Certo, The Running Man è in tal senso un salto in avanti rispetto al primo adattamento di Glaser del 1987, quel fumettone sopra le righe con Schwarzenegger omaggiato dal regista in un easter egg, che sì era divertente ma con il libro di King poco aveva a che vedere. Stavolta la sceneggiatura è molto più fedele al libro nella trama e, per certi frangenti potrebbe sembrare, anche allo spirito del romanzo. Wright mette insieme un distopico d’azione dal ritmo concitato che in più di un passaggio sembra bello incazzato, sovversivo e caustico nella critica che porta avanti.
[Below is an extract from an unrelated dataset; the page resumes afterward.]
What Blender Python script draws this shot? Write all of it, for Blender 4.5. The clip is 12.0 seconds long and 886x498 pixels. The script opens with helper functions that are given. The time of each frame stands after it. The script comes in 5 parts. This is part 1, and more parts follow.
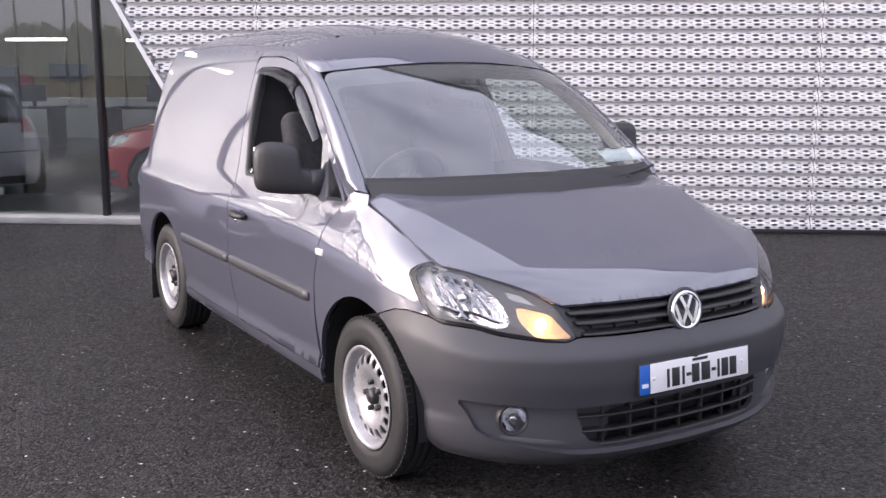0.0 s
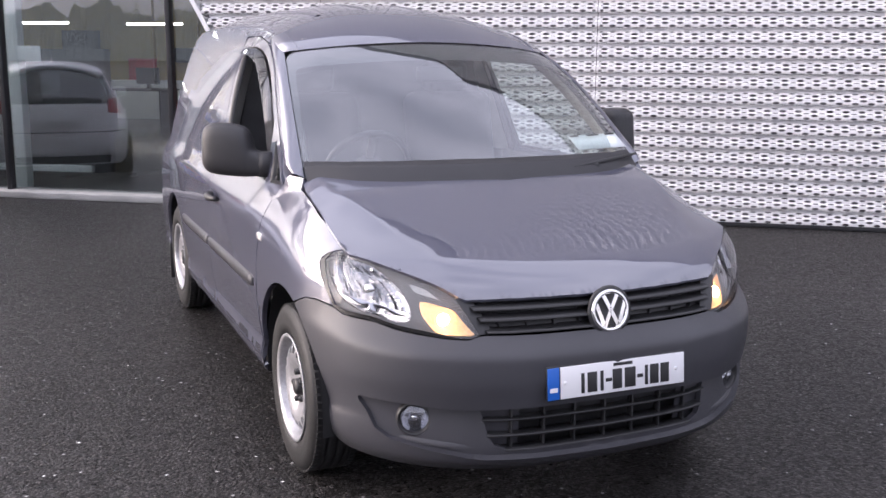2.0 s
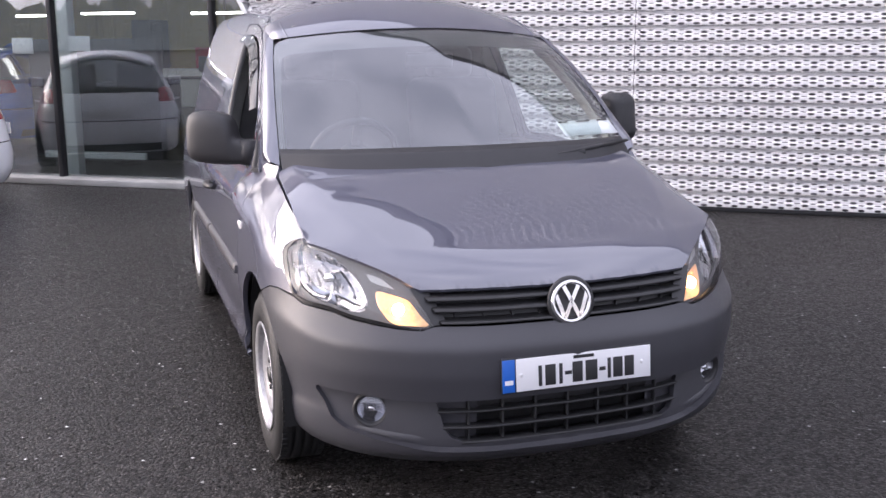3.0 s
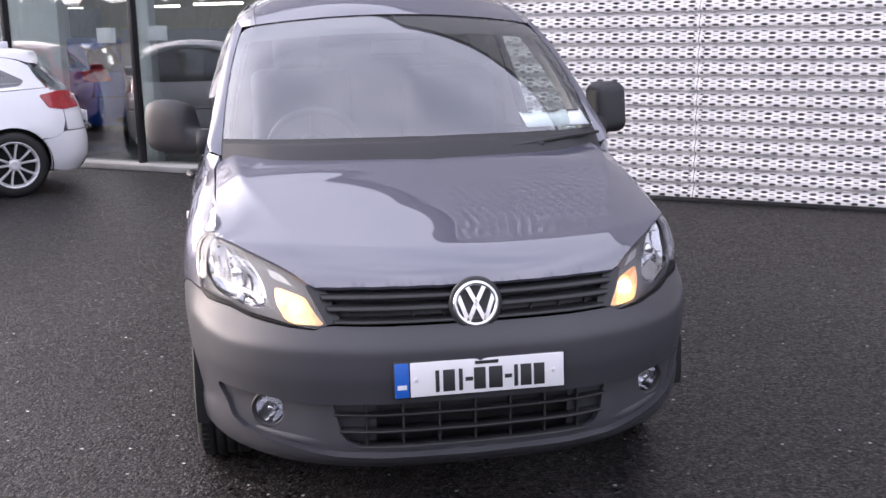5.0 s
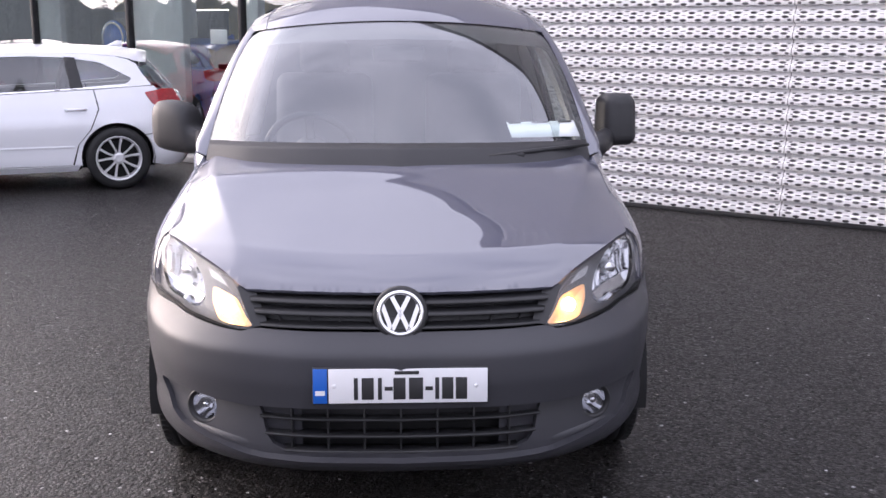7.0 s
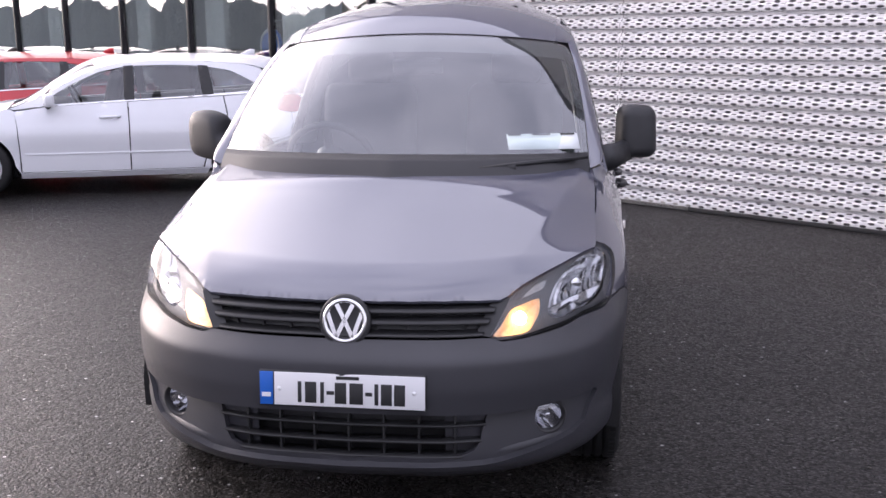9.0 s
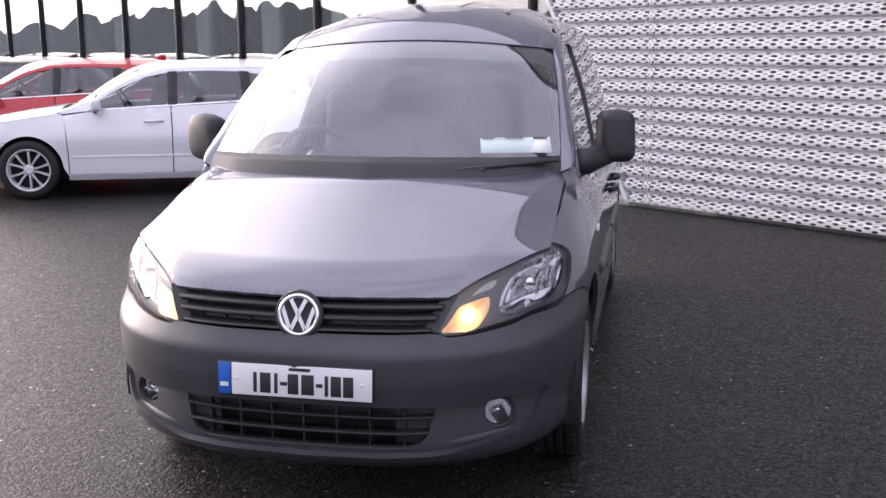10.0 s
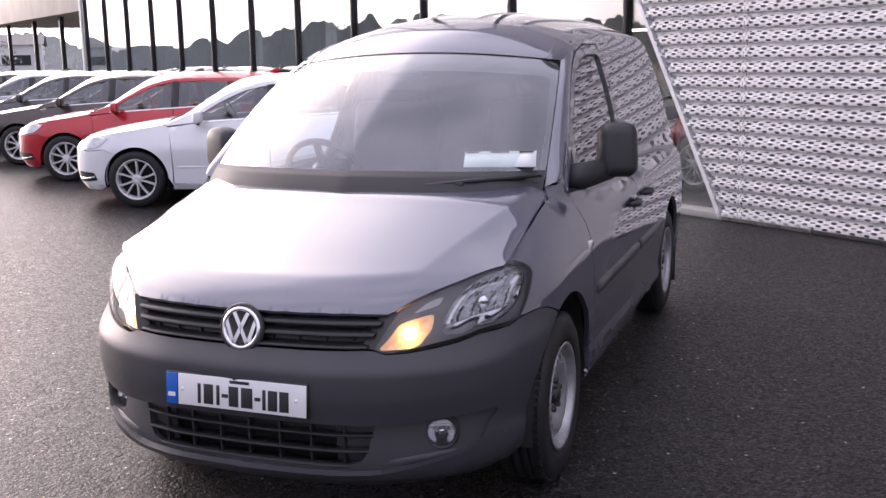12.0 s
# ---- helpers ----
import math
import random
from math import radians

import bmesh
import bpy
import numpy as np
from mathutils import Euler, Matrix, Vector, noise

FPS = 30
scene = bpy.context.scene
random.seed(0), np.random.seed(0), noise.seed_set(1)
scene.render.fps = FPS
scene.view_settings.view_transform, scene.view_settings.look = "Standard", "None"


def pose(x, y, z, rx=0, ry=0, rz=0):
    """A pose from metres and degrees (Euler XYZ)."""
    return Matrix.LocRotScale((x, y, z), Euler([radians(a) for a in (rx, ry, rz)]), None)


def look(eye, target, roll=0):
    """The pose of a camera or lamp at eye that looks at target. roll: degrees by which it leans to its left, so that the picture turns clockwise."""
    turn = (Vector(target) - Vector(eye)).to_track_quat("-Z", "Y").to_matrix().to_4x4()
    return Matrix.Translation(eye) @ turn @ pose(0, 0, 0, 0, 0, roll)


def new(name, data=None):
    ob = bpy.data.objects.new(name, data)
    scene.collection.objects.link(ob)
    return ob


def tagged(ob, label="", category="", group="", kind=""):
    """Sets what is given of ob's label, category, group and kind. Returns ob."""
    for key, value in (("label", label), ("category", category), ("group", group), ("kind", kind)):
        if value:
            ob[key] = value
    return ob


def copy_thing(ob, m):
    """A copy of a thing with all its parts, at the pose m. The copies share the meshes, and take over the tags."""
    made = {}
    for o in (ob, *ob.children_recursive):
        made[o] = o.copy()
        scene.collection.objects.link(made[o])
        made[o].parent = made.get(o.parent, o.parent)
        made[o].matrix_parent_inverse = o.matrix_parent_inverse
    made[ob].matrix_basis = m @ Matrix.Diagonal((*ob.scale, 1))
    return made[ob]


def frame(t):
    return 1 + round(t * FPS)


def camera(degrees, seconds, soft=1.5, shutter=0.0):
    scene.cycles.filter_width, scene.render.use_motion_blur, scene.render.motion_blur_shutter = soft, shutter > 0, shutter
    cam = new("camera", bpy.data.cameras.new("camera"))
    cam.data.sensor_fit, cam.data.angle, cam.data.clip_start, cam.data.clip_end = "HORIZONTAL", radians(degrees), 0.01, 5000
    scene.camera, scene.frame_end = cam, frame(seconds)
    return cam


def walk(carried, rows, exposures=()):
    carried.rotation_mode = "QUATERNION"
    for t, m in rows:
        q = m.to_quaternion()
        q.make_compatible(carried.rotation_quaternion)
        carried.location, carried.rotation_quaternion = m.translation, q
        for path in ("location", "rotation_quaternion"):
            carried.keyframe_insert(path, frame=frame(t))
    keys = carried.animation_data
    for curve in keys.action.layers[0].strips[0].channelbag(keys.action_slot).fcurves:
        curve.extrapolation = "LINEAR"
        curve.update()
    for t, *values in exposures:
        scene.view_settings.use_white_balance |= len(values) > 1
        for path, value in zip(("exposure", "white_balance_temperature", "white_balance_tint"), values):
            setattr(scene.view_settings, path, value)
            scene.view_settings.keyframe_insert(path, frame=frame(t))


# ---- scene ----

C’è la disperazione e l’esplosione violenta della frustrazione di chi è destinato a rimanere fra gli ultimi, tutto sembra andare come deve ma poi il film si perde. Il problema non sarebbero nemmeno dei dettagli tra il patetico e il retorico su cui Wright insiste per far leva sulle emozioni degli spettatori, stiamo parlando di un film commerciale hollywoodiano e queste sono un po’ le regole del gioco non è il massimo della vita ma non ci si scappa e non vale la pena farcisi sopra il sangue cattivo, ma il problema è che tutto viene buttato in caciara e la sensazione, a un certo punto è che l’ironia serva non a rendere il messaggio più tagliente ma a stemperarlo, a smorzare la carica rabbiosa e sovversiva del testo da cui il film è stato adattato.

 

 
Ci sono un paio di passaggi che sembrano proprio una sconfessione in extremis della critica profonda che il film vorrebbe portare avanti, e in generale delle situazioni inserite nel film e non presenti nel libro che vogliono smussare gli angoli di una storia che affonda il colpo fino in fondo risultando in un punto in particolare, visto l’anno di pubblicazione, sinistramente profetica ed è proprio su quella scena, chi leggerà il libro e guarderà il film se ne renderà conto, che gli sceneggiatori hanno messo le mani per rendere il prodotto più digeribile, facendo analogo, ma qui forse più grave, di quello compiuto con The Long Walk. Un’occasione mancata che dice molto della realtà che il film stesso vorrebbe criticare.